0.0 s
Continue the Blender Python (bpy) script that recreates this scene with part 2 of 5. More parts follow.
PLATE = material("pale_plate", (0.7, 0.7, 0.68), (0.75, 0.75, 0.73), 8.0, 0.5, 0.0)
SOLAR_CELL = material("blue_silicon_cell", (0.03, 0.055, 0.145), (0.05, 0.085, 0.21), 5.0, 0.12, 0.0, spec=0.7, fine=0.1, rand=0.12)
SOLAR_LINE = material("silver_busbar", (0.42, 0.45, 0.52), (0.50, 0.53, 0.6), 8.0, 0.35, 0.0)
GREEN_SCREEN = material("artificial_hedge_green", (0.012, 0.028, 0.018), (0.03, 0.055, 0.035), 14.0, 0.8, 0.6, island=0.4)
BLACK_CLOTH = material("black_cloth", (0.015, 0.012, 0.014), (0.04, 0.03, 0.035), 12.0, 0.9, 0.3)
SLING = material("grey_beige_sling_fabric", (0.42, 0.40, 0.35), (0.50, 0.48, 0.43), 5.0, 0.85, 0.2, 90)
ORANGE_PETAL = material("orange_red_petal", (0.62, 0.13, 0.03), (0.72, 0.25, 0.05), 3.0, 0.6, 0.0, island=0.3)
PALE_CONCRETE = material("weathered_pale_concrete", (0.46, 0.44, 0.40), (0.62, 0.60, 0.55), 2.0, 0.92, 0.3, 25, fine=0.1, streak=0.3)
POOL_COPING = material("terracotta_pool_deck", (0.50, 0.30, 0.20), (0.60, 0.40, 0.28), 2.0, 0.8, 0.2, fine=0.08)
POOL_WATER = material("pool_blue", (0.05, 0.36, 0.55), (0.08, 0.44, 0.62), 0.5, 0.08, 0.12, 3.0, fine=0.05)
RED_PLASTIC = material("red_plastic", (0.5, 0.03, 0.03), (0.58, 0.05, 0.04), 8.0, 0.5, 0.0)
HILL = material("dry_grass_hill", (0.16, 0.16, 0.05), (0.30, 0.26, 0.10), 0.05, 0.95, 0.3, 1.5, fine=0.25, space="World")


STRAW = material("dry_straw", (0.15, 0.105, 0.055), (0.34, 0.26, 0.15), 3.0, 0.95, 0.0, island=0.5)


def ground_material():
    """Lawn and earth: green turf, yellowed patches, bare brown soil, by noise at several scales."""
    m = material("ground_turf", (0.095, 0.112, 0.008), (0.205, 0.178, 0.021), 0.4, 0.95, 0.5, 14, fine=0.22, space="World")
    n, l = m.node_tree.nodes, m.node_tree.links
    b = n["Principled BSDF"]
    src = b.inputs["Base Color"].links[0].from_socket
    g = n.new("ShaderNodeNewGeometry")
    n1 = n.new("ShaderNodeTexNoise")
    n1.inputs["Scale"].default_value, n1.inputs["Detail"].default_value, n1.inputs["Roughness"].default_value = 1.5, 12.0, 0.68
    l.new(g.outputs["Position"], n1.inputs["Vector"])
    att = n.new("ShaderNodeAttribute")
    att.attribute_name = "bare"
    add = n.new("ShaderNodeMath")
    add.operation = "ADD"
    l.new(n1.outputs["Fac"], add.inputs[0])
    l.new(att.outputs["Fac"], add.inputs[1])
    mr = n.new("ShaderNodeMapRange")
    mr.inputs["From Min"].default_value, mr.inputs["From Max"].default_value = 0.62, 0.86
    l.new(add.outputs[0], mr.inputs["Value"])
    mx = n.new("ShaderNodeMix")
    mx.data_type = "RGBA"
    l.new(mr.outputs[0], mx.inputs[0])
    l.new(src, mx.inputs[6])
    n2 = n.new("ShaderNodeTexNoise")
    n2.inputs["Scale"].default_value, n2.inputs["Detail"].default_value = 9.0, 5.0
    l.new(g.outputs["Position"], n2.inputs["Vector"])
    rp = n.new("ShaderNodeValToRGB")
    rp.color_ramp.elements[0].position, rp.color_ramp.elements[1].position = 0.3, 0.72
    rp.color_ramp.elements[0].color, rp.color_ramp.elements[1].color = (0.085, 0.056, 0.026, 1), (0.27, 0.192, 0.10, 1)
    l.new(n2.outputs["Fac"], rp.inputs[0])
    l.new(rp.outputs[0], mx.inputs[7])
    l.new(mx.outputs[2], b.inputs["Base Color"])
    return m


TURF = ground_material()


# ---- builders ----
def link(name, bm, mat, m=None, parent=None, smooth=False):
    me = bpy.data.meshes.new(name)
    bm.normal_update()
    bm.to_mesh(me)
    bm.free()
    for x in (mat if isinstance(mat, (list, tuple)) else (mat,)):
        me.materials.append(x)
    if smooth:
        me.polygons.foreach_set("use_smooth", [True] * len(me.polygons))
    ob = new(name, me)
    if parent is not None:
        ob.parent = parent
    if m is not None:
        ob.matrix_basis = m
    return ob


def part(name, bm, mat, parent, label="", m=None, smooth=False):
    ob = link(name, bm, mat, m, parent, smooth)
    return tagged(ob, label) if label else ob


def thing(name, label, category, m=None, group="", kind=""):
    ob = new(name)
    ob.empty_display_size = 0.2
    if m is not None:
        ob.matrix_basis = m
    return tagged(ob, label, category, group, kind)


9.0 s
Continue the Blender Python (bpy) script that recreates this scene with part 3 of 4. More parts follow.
= = = =
• WHAT THE EXERCISE ASKS
Transcribe the whole listing exactly.

• SOLUTION TO THIS EXERCISE
0.0 s
Continue the Blender Python (bpy) script that recreates this scene with part 2 of 5. More parts follow.
PLATE = material("pale_plate", (0.7, 0.7, 0.68), (0.75, 0.75, 0.73), 8.0, 0.5, 0.0)
SOLAR_CELL = material("blue_silicon_cell", (0.03, 0.055, 0.145), (0.05, 0.085, 0.21), 5.0, 0.12, 0.0, spec=0.7, fine=0.1, rand=0.12)
SOLAR_LINE = material("silver_busbar", (0.42, 0.45, 0.52), (0.50, 0.53, 0.6), 8.0, 0.35, 0.0)
GREEN_SCREEN = material("artificial_hedge_green", (0.012, 0.028, 0.018), (0.03, 0.055, 0.035), 14.0, 0.8, 0.6, island=0.4)
BLACK_CLOTH = material("black_cloth", (0.015, 0.012, 0.014), (0.04, 0.03, 0.035), 12.0, 0.9, 0.3)
SLING = material("grey_beige_sling_fabric", (0.42, 0.40, 0.35), (0.50, 0.48, 0.43), 5.0, 0.85, 0.2, 90)
ORANGE_PETAL = material("orange_red_petal", (0.62, 0.13, 0.03), (0.72, 0.25, 0.05), 3.0, 0.6, 0.0, island=0.3)
PALE_CONCRETE = material("weathered_pale_concrete", (0.46, 0.44, 0.40), (0.62, 0.60, 0.55), 2.0, 0.92, 0.3, 25, fine=0.1, streak=0.3)
POOL_COPING = material("terracotta_pool_deck", (0.50, 0.30, 0.20), (0.60, 0.40, 0.28), 2.0, 0.8, 0.2, fine=0.08)
POOL_WATER = material("pool_blue", (0.05, 0.36, 0.55), (0.08, 0.44, 0.62), 0.5, 0.08, 0.12, 3.0, fine=0.05)
RED_PLASTIC = material("red_plastic", (0.5, 0.03, 0.03), (0.58, 0.05, 0.04), 8.0, 0.5, 0.0)
HILL = material("dry_grass_hill", (0.16, 0.16, 0.05), (0.30, 0.26, 0.10), 0.05, 0.95, 0.3, 1.5, fine=0.25, space="World")


STRAW = material("dry_straw", (0.15, 0.105, 0.055), (0.34, 0.26, 0.15), 3.0, 0.95, 0.0, island=0.5)


def ground_material():
    """Lawn and earth: green turf, yellowed patches, bare brown soil, by noise at several scales."""
    m = material("ground_turf", (0.095, 0.112, 0.008), (0.205, 0.178, 0.021), 0.4, 0.95, 0.5, 14, fine=0.22, space="World")
    n, l = m.node_tree.nodes, m.node_tree.links
    b = n["Principled BSDF"]
    src = b.inputs["Base Color"].links[0].from_socket
    g = n.new("ShaderNodeNewGeometry")
    n1 = n.new("ShaderNodeTexNoise")
    n1.inputs["Scale"].default_value, n1.inputs["Detail"].default_value, n1.inputs["Roughness"].default_value = 1.5, 12.0, 0.68
    l.new(g.outputs["Position"], n1.inputs["Vector"])
    att = n.new("ShaderNodeAttribute")
    att.attribute_name = "bare"
    add = n.new("ShaderNodeMath")
    add.operation = "ADD"
    l.new(n1.outputs["Fac"], add.inputs[0])
    l.new(att.outputs["Fac"], add.inputs[1])
    mr = n.new("ShaderNodeMapRange")
    mr.inputs["From Min"].default_value, mr.inputs["From Max"].default_value = 0.62, 0.86
    l.new(add.outputs[0], mr.inputs["Value"])
    mx = n.new("ShaderNodeMix")
    mx.data_type = "RGBA"
    l.new(mr.outputs[0], mx.inputs[0])
    l.new(src, mx.inputs[6])
    n2 = n.new("ShaderNodeTexNoise")
    n2.inputs["Scale"].default_value, n2.inputs["Detail"].default_value = 9.0, 5.0
    l.new(g.outputs["Position"], n2.inputs["Vector"])
    rp = n.new("ShaderNodeValToRGB")
    rp.color_ramp.elements[0].position, rp.color_ramp.elements[1].position = 0.3, 0.72
    rp.color_ramp.elements[0].color, rp.color_ramp.elements[1].color = (0.085, 0.056, 0.026, 1), (0.27, 0.192, 0.10, 1)
    l.new(n2.outputs["Fac"], rp.inputs[0])
    l.new(rp.outputs[0], mx.inputs[7])
    l.new(mx.outputs[2], b.inputs["Base Color"])
    return m


TURF = ground_material()


# ---- builders ----
def link(name, bm, mat, m=None, parent=None, smooth=False):
    me = bpy.data.meshes.new(name)
    bm.normal_update()
    bm.to_mesh(me)
    bm.free()
    for x in (mat if isinstance(mat, (list, tuple)) else (mat,)):
        me.materials.append(x)
    if smooth:
        me.polygons.foreach_set("use_smooth", [True] * len(me.polygons))
    ob = new(name, me)
    if parent is not None:
        ob.parent = parent
    if m is not None:
        ob.matrix_basis = m
    return ob


def part(name, bm, mat, parent, label="", m=None, smooth=False):
    ob = link(name, bm, mat, m, parent, smooth)
    return tagged(ob, label) if label else ob


def thing(name, label, category, m=None, group="", kind=""):
    ob = new(name)
    ob.empty_display_size = 0.2
    if m is not None:
        ob.matrix_basis = m
    return tagged(ob, label, category, group, kind)


9.0 s
Continue the Blender Python (bpy) script that recreates this scene with part 3 of 4. More parts follow.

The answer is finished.